* begin *

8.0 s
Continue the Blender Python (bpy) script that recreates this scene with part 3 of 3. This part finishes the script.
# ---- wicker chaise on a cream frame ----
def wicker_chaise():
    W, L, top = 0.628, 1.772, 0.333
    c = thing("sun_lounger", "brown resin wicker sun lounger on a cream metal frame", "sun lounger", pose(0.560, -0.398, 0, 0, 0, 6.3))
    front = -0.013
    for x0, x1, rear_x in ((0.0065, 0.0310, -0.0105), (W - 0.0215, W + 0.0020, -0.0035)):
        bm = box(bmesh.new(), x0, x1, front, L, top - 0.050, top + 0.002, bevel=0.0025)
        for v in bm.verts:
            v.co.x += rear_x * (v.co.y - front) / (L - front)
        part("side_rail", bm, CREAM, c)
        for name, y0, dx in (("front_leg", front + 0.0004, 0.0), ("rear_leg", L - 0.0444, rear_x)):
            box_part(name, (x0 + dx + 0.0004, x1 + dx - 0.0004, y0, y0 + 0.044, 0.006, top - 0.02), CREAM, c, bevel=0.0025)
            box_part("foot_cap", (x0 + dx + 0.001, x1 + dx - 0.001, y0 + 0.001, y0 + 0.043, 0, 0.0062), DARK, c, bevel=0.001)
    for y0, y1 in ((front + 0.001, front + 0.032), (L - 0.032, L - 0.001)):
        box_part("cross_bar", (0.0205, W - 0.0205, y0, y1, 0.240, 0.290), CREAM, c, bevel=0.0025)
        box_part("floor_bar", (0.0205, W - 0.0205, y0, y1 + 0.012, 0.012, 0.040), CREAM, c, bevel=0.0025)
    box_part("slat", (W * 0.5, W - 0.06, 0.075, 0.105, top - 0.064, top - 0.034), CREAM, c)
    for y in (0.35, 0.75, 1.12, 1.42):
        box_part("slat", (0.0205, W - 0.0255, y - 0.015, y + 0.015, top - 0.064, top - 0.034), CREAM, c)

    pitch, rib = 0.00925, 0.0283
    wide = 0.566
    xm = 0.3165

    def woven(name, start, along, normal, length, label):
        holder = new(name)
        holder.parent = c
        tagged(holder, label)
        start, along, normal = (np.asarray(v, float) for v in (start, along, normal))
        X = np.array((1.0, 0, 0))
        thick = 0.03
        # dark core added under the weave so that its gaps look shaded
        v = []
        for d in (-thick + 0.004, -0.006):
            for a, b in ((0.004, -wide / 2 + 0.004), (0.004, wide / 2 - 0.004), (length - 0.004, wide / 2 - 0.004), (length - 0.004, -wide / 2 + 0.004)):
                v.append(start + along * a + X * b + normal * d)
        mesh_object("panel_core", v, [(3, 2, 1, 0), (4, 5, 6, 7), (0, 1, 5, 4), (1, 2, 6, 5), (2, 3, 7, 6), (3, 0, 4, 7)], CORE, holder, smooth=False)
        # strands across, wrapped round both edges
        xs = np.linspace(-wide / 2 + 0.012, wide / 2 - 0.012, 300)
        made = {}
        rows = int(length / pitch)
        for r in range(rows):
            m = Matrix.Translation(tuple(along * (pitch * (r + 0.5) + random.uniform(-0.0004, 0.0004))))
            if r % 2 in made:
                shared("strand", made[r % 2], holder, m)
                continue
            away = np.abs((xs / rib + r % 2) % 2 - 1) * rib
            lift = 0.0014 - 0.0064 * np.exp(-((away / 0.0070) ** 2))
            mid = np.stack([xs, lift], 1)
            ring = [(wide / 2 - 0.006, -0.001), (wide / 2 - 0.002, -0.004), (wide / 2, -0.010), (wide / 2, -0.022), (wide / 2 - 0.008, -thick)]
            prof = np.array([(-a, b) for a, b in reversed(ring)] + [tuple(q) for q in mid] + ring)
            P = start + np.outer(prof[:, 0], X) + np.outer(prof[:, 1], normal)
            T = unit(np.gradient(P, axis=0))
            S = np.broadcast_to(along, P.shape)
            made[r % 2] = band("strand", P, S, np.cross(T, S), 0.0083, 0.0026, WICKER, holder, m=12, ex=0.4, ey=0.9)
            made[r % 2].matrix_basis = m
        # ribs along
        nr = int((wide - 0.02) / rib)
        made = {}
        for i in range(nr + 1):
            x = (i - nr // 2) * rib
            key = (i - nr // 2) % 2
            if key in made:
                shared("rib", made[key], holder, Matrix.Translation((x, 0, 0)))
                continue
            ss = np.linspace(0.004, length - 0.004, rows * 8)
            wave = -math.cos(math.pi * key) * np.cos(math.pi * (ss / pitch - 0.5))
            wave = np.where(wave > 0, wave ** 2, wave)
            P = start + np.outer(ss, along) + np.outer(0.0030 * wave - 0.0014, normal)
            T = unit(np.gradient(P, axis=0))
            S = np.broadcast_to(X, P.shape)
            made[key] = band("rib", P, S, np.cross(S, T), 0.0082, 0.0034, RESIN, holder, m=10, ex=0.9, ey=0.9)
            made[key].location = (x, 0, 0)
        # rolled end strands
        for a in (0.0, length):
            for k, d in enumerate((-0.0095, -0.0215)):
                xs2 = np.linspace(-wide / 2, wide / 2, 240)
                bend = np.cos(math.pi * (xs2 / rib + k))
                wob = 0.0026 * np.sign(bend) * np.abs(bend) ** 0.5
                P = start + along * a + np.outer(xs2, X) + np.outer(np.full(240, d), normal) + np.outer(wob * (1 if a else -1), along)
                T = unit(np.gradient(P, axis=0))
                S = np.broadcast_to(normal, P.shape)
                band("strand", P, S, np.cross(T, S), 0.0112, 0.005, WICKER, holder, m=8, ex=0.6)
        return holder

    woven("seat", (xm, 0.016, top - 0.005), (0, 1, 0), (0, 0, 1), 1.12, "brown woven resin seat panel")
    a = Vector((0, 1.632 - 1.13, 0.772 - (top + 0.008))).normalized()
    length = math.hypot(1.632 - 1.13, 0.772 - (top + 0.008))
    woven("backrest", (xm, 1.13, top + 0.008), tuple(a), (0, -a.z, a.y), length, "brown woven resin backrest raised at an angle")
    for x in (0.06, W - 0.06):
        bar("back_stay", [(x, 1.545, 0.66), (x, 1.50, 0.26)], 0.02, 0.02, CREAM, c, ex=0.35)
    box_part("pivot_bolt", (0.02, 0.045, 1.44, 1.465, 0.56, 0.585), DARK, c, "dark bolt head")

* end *

**Objective**.
Extract the complete data, matching each line exactly.

**Written solution**.
8.0 s
Continue the Blender Python (bpy) script that recreates this scene with part 3 of 3. This part finishes the script.
# ---- wicker chaise on a cream frame ----
def wicker_chaise():
    W, L, top = 0.628, 1.772, 0.333
    c = thing("sun_lounger", "brown resin wicker sun lounger on a cream metal frame", "sun lounger", pose(0.560, -0.398, 0, 0, 0, 6.3))
    front = -0.013
    for x0, x1, rear_x in ((0.0065, 0.0310, -0.0105), (W - 0.0215, W + 0.0020, -0.0035)):
        bm = box(bmesh.new(), x0, x1, front, L, top - 0.050, top + 0.002, bevel=0.0025)
        for v in bm.verts:
            v.co.x += rear_x * (v.co.y - front) / (L - front)
        part("side_rail", bm, CREAM, c)
        for name, y0, dx in (("front_leg", front + 0.0004, 0.0), ("rear_leg", L - 0.0444, rear_x)):
            box_part(name, (x0 + dx + 0.0004, x1 + dx - 0.0004, y0, y0 + 0.044, 0.006, top - 0.02), CREAM, c, bevel=0.0025)
            box_part("foot_cap", (x0 + dx + 0.001, x1 + dx - 0.001, y0 + 0.001, y0 + 0.043, 0, 0.0062), DARK, c, bevel=0.001)
    for y0, y1 in ((front + 0.001, front + 0.032), (L - 0.032, L - 0.001)):
        box_part("cross_bar", (0.0205, W - 0.0205, y0, y1, 0.240, 0.290), CREAM, c, bevel=0.0025)
        box_part("floor_bar", (0.0205, W - 0.0205, y0, y1 + 0.012, 0.012, 0.040), CREAM, c, bevel=0.0025)
    box_part("slat", (W * 0.5, W - 0.06, 0.075, 0.105, top - 0.064, top - 0.034), CREAM, c)
    for y in (0.35, 0.75, 1.12, 1.42):
        box_part("slat", (0.0205, W - 0.0255, y - 0.015, y + 0.015, top - 0.064, top - 0.034), CREAM, c)

    pitch, rib = 0.00925, 0.0283
    wide = 0.566
    xm = 0.3165

    def woven(name, start, along, normal, length, label):
        holder = new(name)
        holder.parent = c
        tagged(holder, label)
        start, along, normal = (np.asarray(v, float) for v in (start, along, normal))
        X = np.array((1.0, 0, 0))
        thick = 0.03
        # dark core added under the weave so that its gaps look shaded
        v = []
        for d in (-thick + 0.004, -0.006):
            for a, b in ((0.004, -wide / 2 + 0.004), (0.004, wide / 2 - 0.004), (length - 0.004, wide / 2 - 0.004), (length - 0.004, -wide / 2 + 0.004)):
                v.append(start + along * a + X * b + normal * d)
        mesh_object("panel_core", v, [(3, 2, 1, 0), (4, 5, 6, 7), (0, 1, 5, 4), (1, 2, 6, 5), (2, 3, 7, 6), (3, 0, 4, 7)], CORE, holder, smooth=False)
        # strands across, wrapped round both edges
        xs = np.linspace(-wide / 2 + 0.012, wide / 2 - 0.012, 300)
        made = {}
        rows = int(length / pitch)
        for r in range(rows):
            m = Matrix.Translation(tuple(along * (pitch * (r + 0.5) + random.uniform(-0.0004, 0.0004))))
            if r % 2 in made:
                shared("strand", made[r % 2], holder, m)
                continue
            away = np.abs((xs / rib + r % 2) % 2 - 1) * rib
            lift = 0.0014 - 0.0064 * np.exp(-((away / 0.0070) ** 2))
            mid = np.stack([xs, lift], 1)
            ring = [(wide / 2 - 0.006, -0.001), (wide / 2 - 0.002, -0.004), (wide / 2, -0.010), (wide / 2, -0.022), (wide / 2 - 0.008, -thick)]
            prof = np.array([(-a, b) for a, b in reversed(ring)] + [tuple(q) for q in mid] + ring)
            P = start + np.outer(prof[:, 0], X) + np.outer(prof[:, 1], normal)
            T = unit(np.gradient(P, axis=0))
            S = np.broadcast_to(along, P.shape)
            made[r % 2] = band("strand", P, S, np.cross(T, S), 0.0083, 0.0026, WICKER, holder, m=12, ex=0.4, ey=0.9)
            made[r % 2].matrix_basis = m
        # ribs along
        nr = int((wide - 0.02) / rib)
        made = {}
        for i in range(nr + 1):
            x = (i - nr // 2) * rib
            key = (i - nr // 2) % 2
            if key in made:
                shared("rib", made[key], holder, Matrix.Translation((x, 0, 0)))
                continue
            ss = np.linspace(0.004, length - 0.004, rows * 8)
            wave = -math.cos(math.pi * key) * np.cos(math.pi * (ss / pitch - 0.5))
            wave = np.where(wave > 0, wave ** 2, wave)
            P = start + np.outer(ss, along) + np.outer(0.0030 * wave - 0.0014, normal)
            T = unit(np.gradient(P, axis=0))
            S = np.broadcast_to(X, P.shape)
            made[key] = band("rib", P, S, np.cross(S, T), 0.0082, 0.0034, RESIN, holder, m=10, ex=0.9, ey=0.9)
            made[key].location = (x, 0, 0)
        # rolled end strands
        for a in (0.0, length):
            for k, d in enumerate((-0.0095, -0.0215)):
                xs2 = np.linspace(-wide / 2, wide / 2, 240)
                bend = np.cos(math.pi * (xs2 / rib + k))
                wob = 0.0026 * np.sign(bend) * np.abs(bend) ** 0.5
                P = start + along * a + np.outer(xs2, X) + np.outer(np.full(240, d), normal) + np.outer(wob * (1 if a else -1), along)
                T = unit(np.gradient(P, axis=0))
                S = np.broadcast_to(normal, P.shape)
                band("strand", P, S, np.cross(T, S), 0.0112, 0.005, WICKER, holder, m=8, ex=0.6)
        return holder

    woven("seat", (xm, 0.016, top - 0.005), (0, 1, 0), (0, 0, 1), 1.12, "brown woven resin seat panel")
    a = Vector((0, 1.632 - 1.13, 0.772 - (top + 0.008))).normalized()
    length = math.hypot(1.632 - 1.13, 0.772 - (top + 0.008))
    woven("backrest", (xm, 1.13, top + 0.008), tuple(a), (0, -a.z, a.y), length, "brown woven resin backrest raised at an angle")
    for x in (0.06, W - 0.06):
        bar("back_stay", [(x, 1.545, 0.66), (x, 1.50, 0.26)], 0.02, 0.02, CREAM, c, ex=0.35)
    box_part("pivot_bolt", (0.02, 0.045, 1.44, 1.465, 0.56, 0.585), DARK, c, "dark bolt head")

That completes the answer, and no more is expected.